**Goal**
Reproduce all the material exactly, minus any pictures it holds.

**Source material**
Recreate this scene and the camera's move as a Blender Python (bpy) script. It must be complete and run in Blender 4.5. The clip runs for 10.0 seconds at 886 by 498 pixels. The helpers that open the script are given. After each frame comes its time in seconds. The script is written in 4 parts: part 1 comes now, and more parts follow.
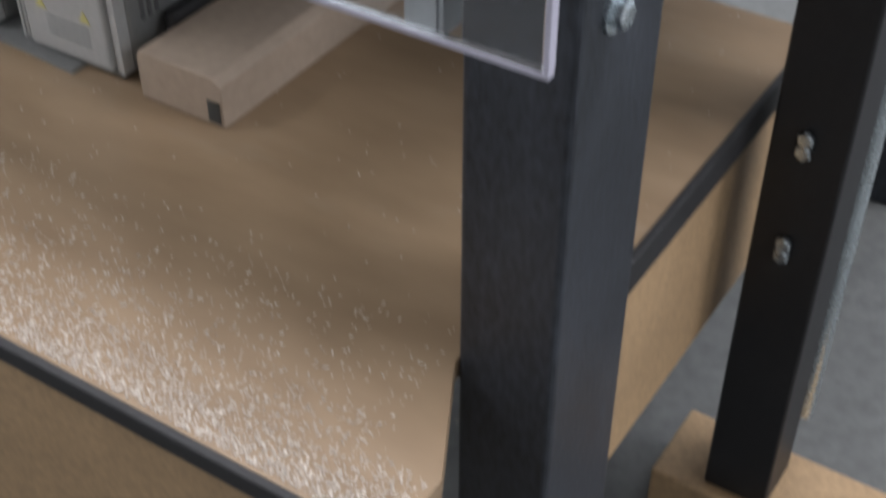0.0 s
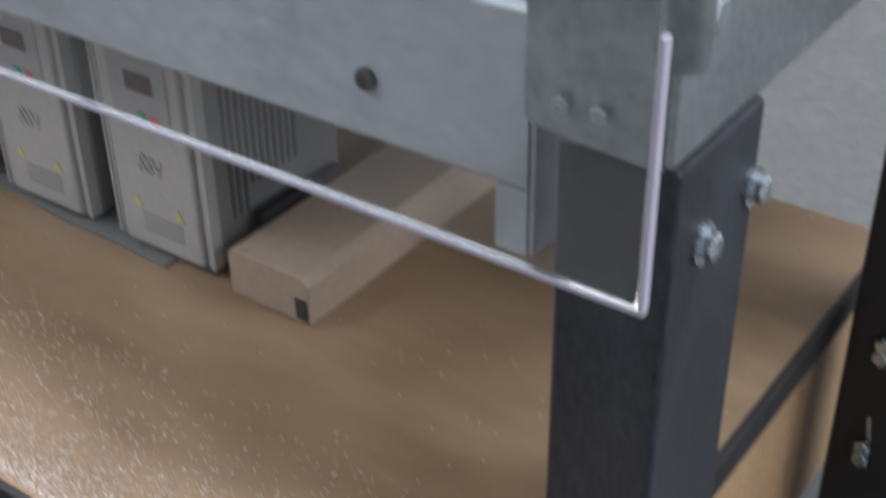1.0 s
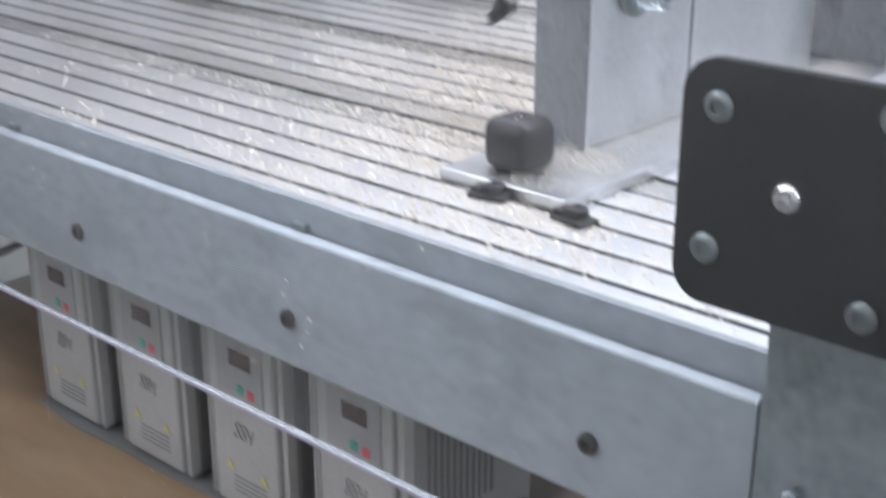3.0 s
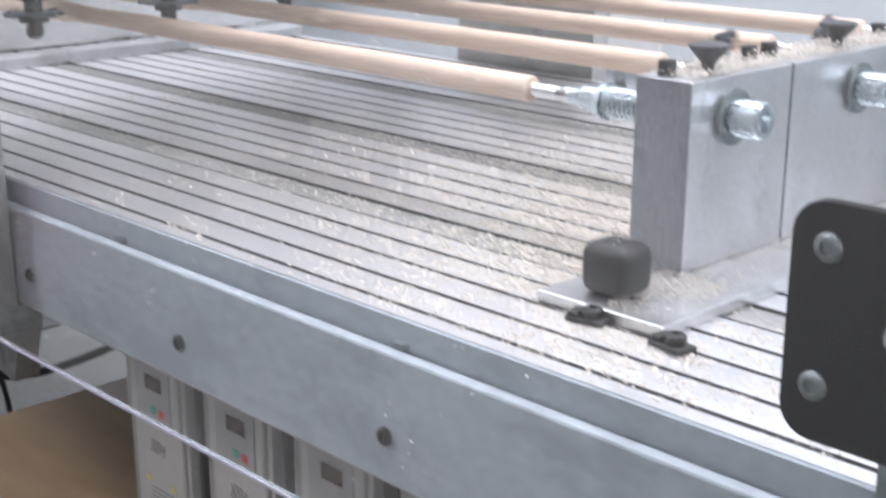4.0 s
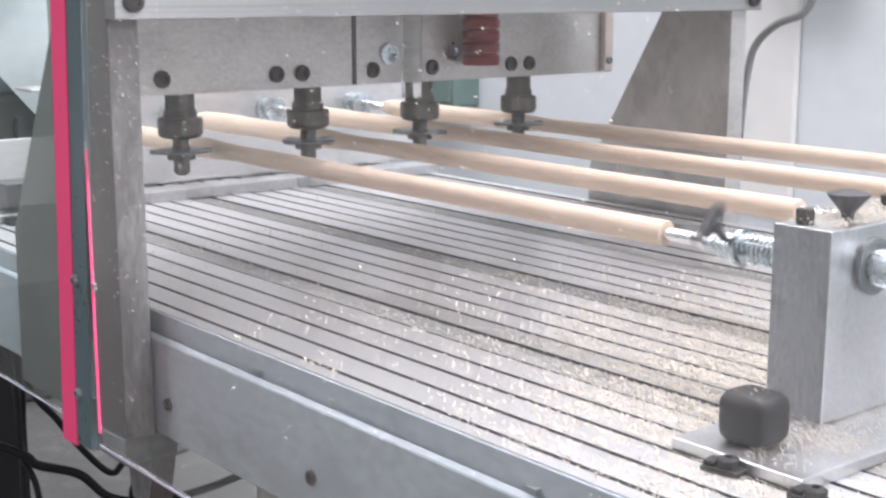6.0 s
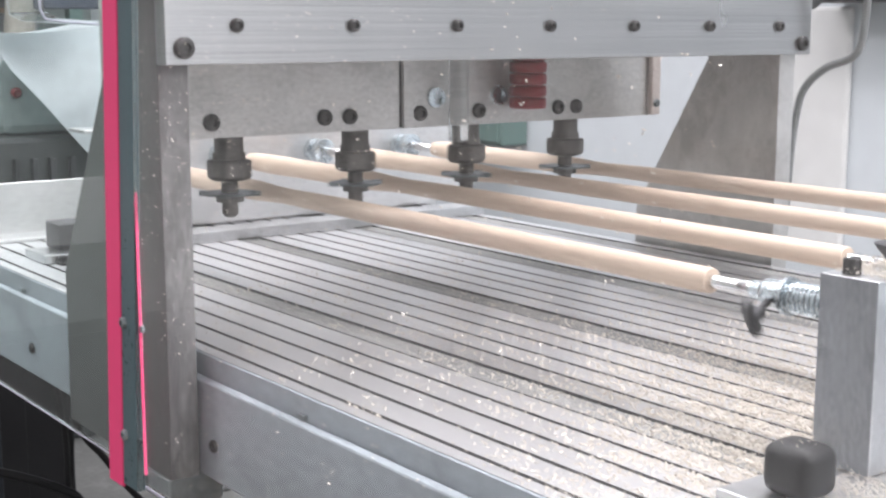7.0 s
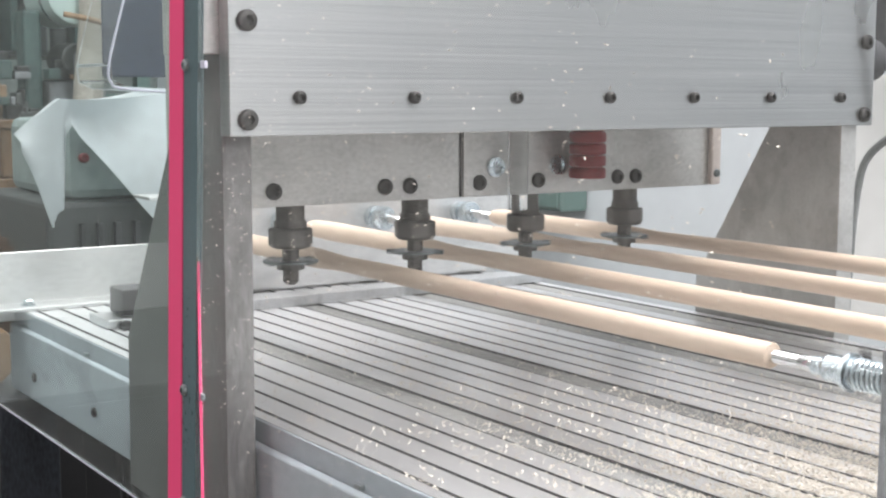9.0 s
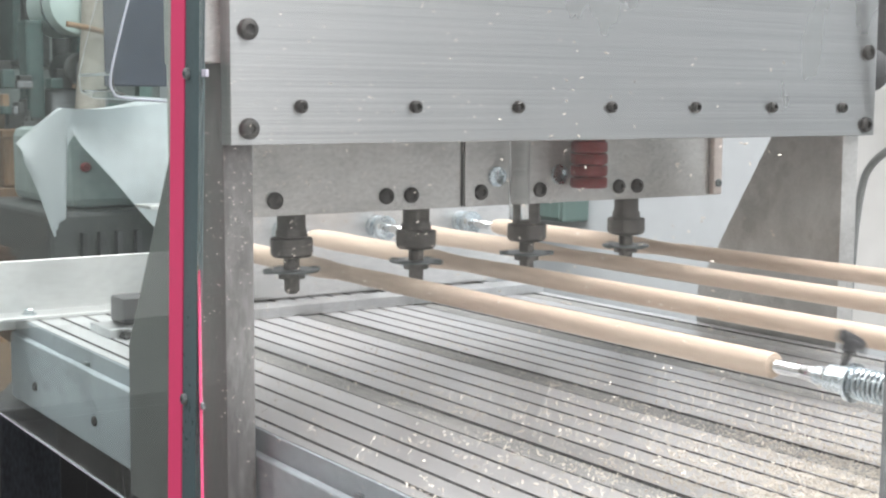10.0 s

**In response**
Recreate this scene and the camera's move as a Blender Python (bpy) script. It must be complete and run in Blender 4.5. The clip runs for 10.0 seconds at 886 by 498 pixels. The helpers that open the script are given. After each frame comes its time in seconds. The script is written in 4 parts: part 1 comes now, and more parts follow.
0.0 s
1.0 s
3.0 s
4.0 s
6.0 s
7.0 s
9.0 s
10.0 s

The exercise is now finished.